Caudebec a donné naissance au célèbre prélat Thomas Basin, évêque de Lisieux et l’un des hommes les plus doctes du XIVᵉ siècle. On a de lui de nombreux ouvrages de théologie et d’histoire : le plus important est une histoire de Charles VII et de Louis XI écrite en latin sous le pseudonyme d’Amelgard, chanoine de Liège. Forcé de se dérober par l’exil aux persécutions de Louis XI, Thomas Basin se réfugia en Belgique ; et c’est là que sous l’impression du ressentiment, il composa cette histoire restée manuscrite, comme tous ses autres ouvrages. M. Jules Quicherat, auquel on doit une excellente biographie de Thomas Basin, prépare la publication de I'histoire de Pseudo-Amelgard. Théodore Licquet, auteur d’une histoire de Normandie, naquit aussi à Caudebec, le 19 juin 1787 ; il est mort bibliothécaire de la ville de Rouen, en 1832.

A quelques kilomètres de Caudebec, dans une jolie vallée solitaire, gisent les ruines de l’antique et illustre abbaye de Saint-Wandrille, dont nous avons eu déjà occasion de parler dans le courant de cette notice.
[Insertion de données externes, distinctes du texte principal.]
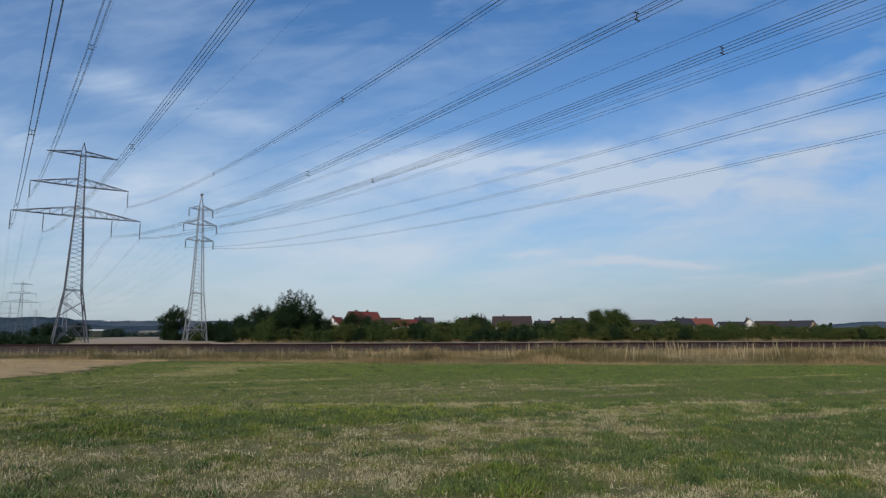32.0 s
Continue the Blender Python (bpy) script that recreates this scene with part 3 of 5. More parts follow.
# ---------------------------------------------------------------- trees and bushes
def leaf_cloud(rng, centres, radii, count, size, flat=0.8):
    """Many small leaf clumps on and in a set of balls: bent pairs of triangles."""
    centres, radii = np.asarray(centres, float), np.asarray(radii, float)
    w = radii ** 2
    pick = rng.choice(len(radii), count, p=w / w.sum())
    v = rng.normal(size=(count, 3))
    v /= np.linalg.norm(v, axis=1)[:, None]
    r = radii[pick] * np.clip(np.abs(rng.normal(0, 0.66, count)), 0, 1.05 + 0.15 * rng.uniform(0, 1, count) ** 5)
    c = centres[pick] + v * r[:, None] * (1, 1, flat)
    a = rng.normal(size=(count, 3)) + v * 0.2
    a /= np.linalg.norm(a, axis=1)[:, None]
    b = np.cross(a, rng.normal(size=(count, 3)))
    b /= np.linalg.norm(b, axis=1)[:, None] + 1e-9
    n = np.cross(a, b)
    s = size * rng.uniform(0.6, 1.35, count)[:, None]
    V = np.stack([c - a * s, c + b * s * 0.55 + n * s * 0.15, c + a * s, c - b * s * 0.55 + n * s * 0.15], 1).reshape(-1, 3)
    i = np.arange(count) * 4
    return V, np.r_[np.c_[i, i + 1, i + 2], np.c_[i, i + 2, i + 3]]


def tree(rng, name, height, width, mat, label, trunk_share=0.25, count=5200, size=0.30, stems=1, group="trees", lobes=30, peaks=()):
    t = tagged(new(name), label, "tree", group=group)
    bm = bmesh.new()
    balls, rad = [], []
    for k in range(stems):
        ox, oy = (rng.normal(0, width * 0.16), rng.normal(0, width * 0.1)) if stems > 1 else (0, 0)
        h = height * (1 - 0.09 * k * rng.uniform(0.5, 1))
        p = Vector((ox * 0.4, oy * 0.4, -0.3))
        for i in range(4):
            q = Vector((ox * (0.4 + 0.2 * i) + rng.normal(0, 0.12), oy * (0.4 + 0.2 * i), h * (i + 1) * 0.22))
            rod(bm, p, q, height * 0.020 * (1 - 0.2 * i), 7, height * 0.020 * (0.8 - 0.2 * i))
            p = q
        ch = h * (1 - trunk_share) / 2
        for i in range(lobes):
            v = rng.normal(size=3)
            v *= rng.uniform(0.25, 1.0) ** 0.5 / np.linalg.norm(v)
            tip = Vector((ox + v[0] * width * 0.36, oy + v[1] * width * 0.36, h - ch + v[2] * ch * 0.80))
            foot = Vector((ox * 0.8, oy * 0.8, max(h * 0.12, min(tip.z - 0.5, h * 0.8) - 0.6 * abs(tip.x - ox))))
            rod(bm, foot, tip, height * 0.006, 5, height * 0.002)
            balls.append(tip)
            rad.append(width * rng.uniform(0.13, 0.21))
            balls.append(foot.lerp(tip, 0.6))
            rad.append(width * rng.uniform(0.11, 0.17))
    # slender shoots that break the outline: (x, height)
    for px, pz in peaks:
        py = rng.normal(0, width * 0.12)
        rod(bm, (px * 0.3, py * 0.3, pz * 0.45), (px, py, pz), height * 0.007, 5, height * 0.002)
        for f in np.linspace(0, 1, 8):
            balls.append(Vector((px * (1 - 0.25 * f) + rng.normal(0, 0.25), py + rng.normal(0, 0.3), pz - 0.35 - f * pz * 0.30)))
            rad.append(width * (0.060 + 0.080 * f))
    part("trunk", bm, BARK, t)
    V, F = leaf_cloud(rng, balls, rad, count, size)
    part("crown", mesh_np("crown", V, F, mat), None, t)
    return t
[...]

Ce fut au VIIᵉ siècle que des moines bénédictins, conduits par Wandregisile ou Wandrille, défrichèrent la vallée encore déserte et y bâtirent un monastère qui devint bientôt un des plus célèbres de la Gaule. L’abbaye de Saint-Wandrille, ainsi appelée du nom de son fondateur, était aussi désignée sous celui de Fontenelle, à cause d’une petite source (Fontanella) qui coulait aux environs. école florissante, riches donations, moines fameux, tels que saint Ansbert, Ansegise et éginard, rien ne manqua à sa puissance et à sa renommée. Caudebec, ainsi qu’on l’a vu, ne fut longtemps qu’un fief situé dans sa mouvance ; car la souveraineté du monastère s’étendait au loin sur la Seine. Des ogives croulantes, un cloître avec des débris épars de sculptures, voilà tout ce qui reste aujourd’hui de la royale abbaye de Saint-Wandrille. Celle de Jumièges, sa rivale et sa voisine, a été plus heureuse. Le voyageur peut encore admirer la hardiesse de ses voûtes, la beauté pittoresque de ses ogives et de ses pleins-cintres qu’un propriétaire intelligent a sauvés des ravages du temps.
Jumièges, comme Saint-Wandrille, fut fondée au VIIᵉ siècle ; saint Philibert et ses moines s’établirent dans la presqu’île que forme la Seine entre Caudebec et Duclair. Sous son second abbé, Jumièges comptait huit cent moines : c’est là que furent relégués les fils de Chlodwig II, après que leur père, dit la légende, leur eut fait couper les nerfs pour les punir d’une révolte. Les énervés avaient leur tombeau et leur statue dans l’église du monastère. Robert de Jumièges, qui fut un instant archevêque de Cantorbéry ; Guillaume Calcul, historien des ducs de Normandie au XIᵉ siècle, sortirent l’un et l’autre de cette abbaye. Non moins puissante que Saint-Wandrille, elle embrassait dans sa juridiction les deux rives de la Seine. Quillebeuf, sur la rive gauche de ce fleuve, et Duclair, sur la rive droite, à l’embouchure de la petite rivière de Sainte-Austreberte, lui appartenaient et lui servaient de ports. Les ruines de Jumièges, admirablement conservées par M. Casimir Caumont, frappent tout d'abord le regard du voyageur. Des souterrains immenses ont été déblayées, et l’âme la plus froide éprouve au milieu de ces débris d’un autre âge un saisissement religieux. A côté des graves pensées que rappelle la vie monastique, d’autres images planent d’ailleurs sur ces ruines magnifiques ; Charles VII et Agnès Sorel les remplissent de leur mémoire. La Dame de Beauté habitait le Mesnil-sous-Jumièges, où l’on montre encore son manoir. Elle mourut à Jumièges, en 1450. Longtemps son cœur a reposé sous les voûtes du monastère, et des inscriptions plus ou moins poétiques rappellent à chaque pas le souvenir de sa beauté et des services que lui attribue une tradition plus romanesque qu’historique.

 

Biblographie : Neustria Pia. — Gallia christiann, t. XI. — Toussaint-Duplessis, Description de la haute Normandie. — Histoire manuscrite de Caudebec, par l’abbé Miette, à la bibliothèque publique de Rouen. — Archives du département de la Seine-Inférieure. — Mémoire sur la généralité de Rouen, manuscrit de la bibliothèque publique de Rouen, f. Leber.